Eur. Phys. J. B 78, 87-93 (2010)
https://doi.org/10.1140/epjb/e2010-10243-5

First principles calculations of the relaxed structural and electronic properties of Cu nanobelts

¹ College of Physics and Information Technology, Shaanxi Normal University, Xian, 710062, P.R. China
² Laboratoire SPMS, École Centrale Paris, CNRS-UMR 8580, 92295 Châtenay-Malabry Cedex, France
³ State Key Laboratory for Mechanical Behavior of Materials, Xian Jiaotong University, Xian, 710049 Shaanxi, P.R. China

Corresponding author: ^a jianm_zhang@yahoo.com

Received: 22 March 2010
Revised: 19 July 2010
Published online: 20 October 2010

Abstract

Calculations have been performed for the relaxed structural and electronic properties of Cu nanobelts with the cross-section 3×5, 3×7, 3×9 and 3×11 atomic layers, using the first-principles projector-augmented wave (PAW) potential within the density functional theory (DFT) framework. For all four size Cu nanobelts, most atoms relax inward, and the farther an atom is from the center of the nanobelt, the larger is the amount of inward relaxation and the smaller the total electronic charge.
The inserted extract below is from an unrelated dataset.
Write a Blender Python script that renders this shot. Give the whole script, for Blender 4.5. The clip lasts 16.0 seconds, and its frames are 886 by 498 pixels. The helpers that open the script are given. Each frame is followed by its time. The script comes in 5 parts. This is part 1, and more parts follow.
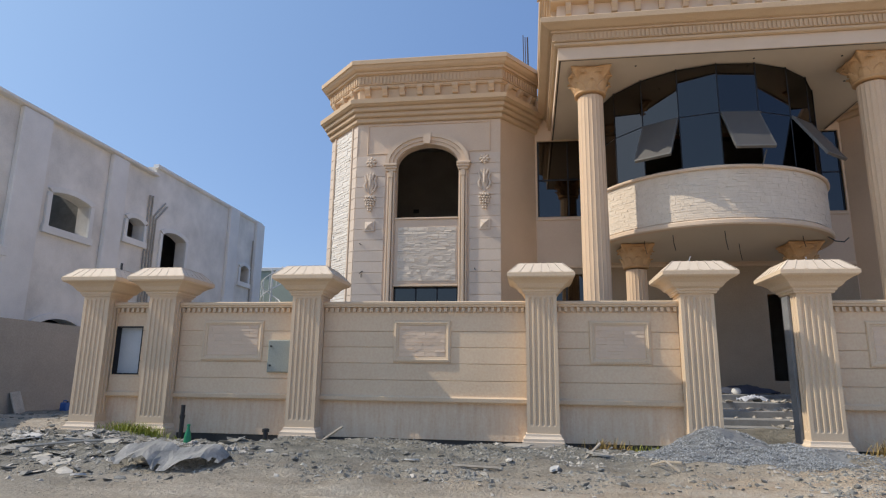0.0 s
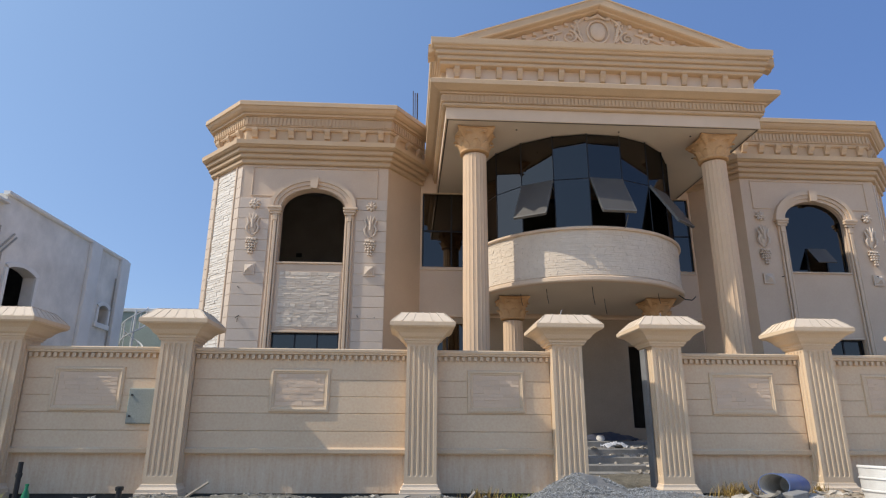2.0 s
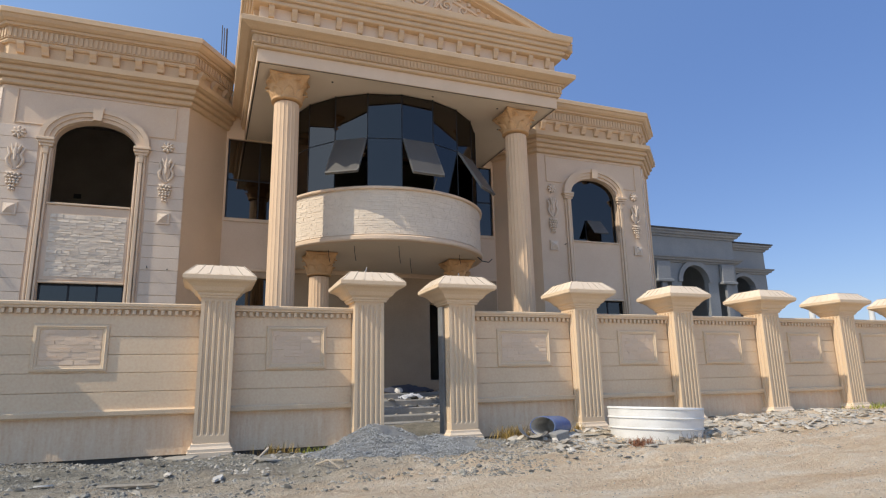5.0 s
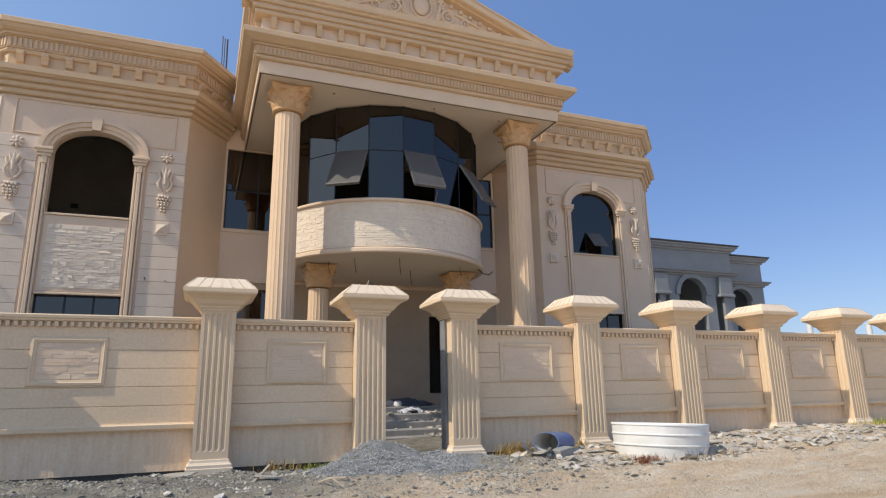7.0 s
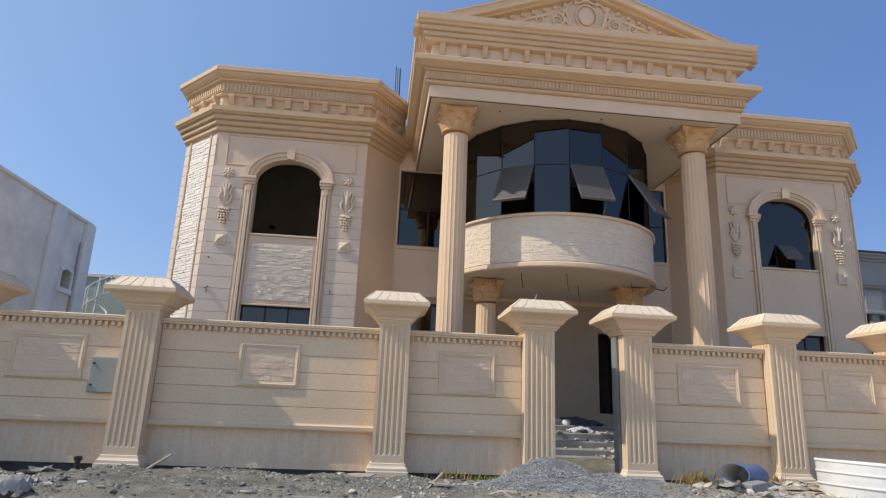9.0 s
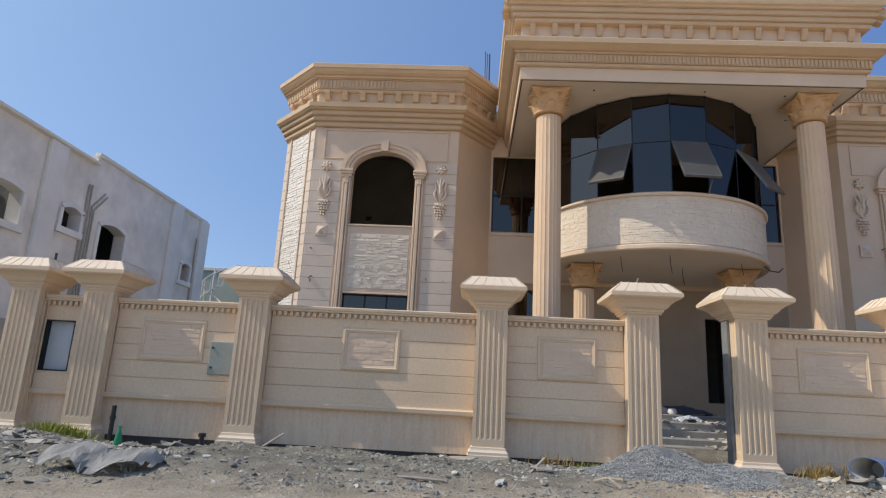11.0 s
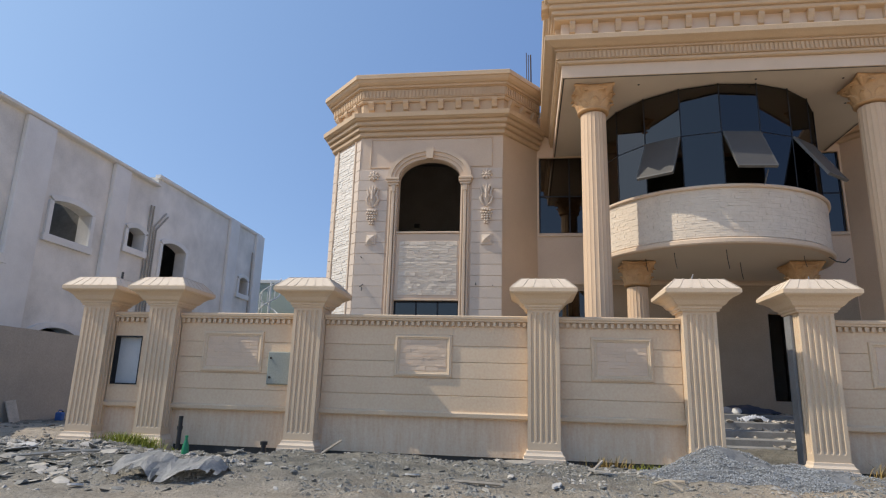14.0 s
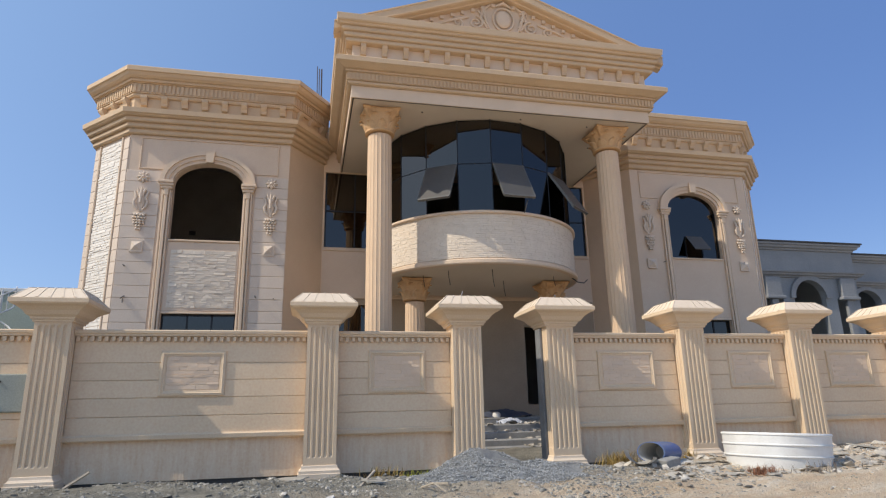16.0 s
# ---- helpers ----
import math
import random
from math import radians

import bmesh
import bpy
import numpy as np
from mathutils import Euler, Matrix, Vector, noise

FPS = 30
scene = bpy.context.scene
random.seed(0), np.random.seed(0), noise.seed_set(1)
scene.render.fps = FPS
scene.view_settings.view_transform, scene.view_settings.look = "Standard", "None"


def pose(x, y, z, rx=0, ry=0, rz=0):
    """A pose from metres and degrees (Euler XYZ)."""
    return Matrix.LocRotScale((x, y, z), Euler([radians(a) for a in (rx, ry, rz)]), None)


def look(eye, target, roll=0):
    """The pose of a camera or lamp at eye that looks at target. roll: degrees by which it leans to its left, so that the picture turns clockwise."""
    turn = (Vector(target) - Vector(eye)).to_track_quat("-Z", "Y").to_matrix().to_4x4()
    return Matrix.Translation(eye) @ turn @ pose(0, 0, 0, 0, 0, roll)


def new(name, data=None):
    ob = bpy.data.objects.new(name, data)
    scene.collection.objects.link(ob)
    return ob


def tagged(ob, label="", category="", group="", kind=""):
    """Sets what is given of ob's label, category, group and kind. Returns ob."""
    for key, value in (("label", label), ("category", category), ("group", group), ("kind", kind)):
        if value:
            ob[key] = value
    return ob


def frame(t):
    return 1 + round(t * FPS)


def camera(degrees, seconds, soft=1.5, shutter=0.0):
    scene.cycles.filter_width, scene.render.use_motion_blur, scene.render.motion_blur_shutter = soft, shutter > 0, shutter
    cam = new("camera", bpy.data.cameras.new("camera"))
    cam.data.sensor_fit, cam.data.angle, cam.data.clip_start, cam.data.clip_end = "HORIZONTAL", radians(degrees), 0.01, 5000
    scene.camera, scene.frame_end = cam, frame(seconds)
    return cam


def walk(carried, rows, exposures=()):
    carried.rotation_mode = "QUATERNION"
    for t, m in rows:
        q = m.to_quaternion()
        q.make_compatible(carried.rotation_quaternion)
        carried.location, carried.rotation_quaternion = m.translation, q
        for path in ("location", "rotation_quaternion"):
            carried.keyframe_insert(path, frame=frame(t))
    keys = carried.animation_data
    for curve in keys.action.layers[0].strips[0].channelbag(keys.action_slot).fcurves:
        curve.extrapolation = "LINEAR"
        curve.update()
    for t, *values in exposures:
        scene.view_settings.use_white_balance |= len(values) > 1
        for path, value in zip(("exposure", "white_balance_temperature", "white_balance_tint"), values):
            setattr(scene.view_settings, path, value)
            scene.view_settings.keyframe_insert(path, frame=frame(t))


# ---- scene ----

Compared with the (001) plane of Cu bulk crystal, a metallic (delocalized) bonding character obviously appears along the surface atoms as well as along the surface atoms and their first nearest neighbor atoms. The decrease in the coordination number and thus the decrease in restrictions for atoms distant from the center of the nanobelt lead most electrons to range in the higher energy region of the occupancy state.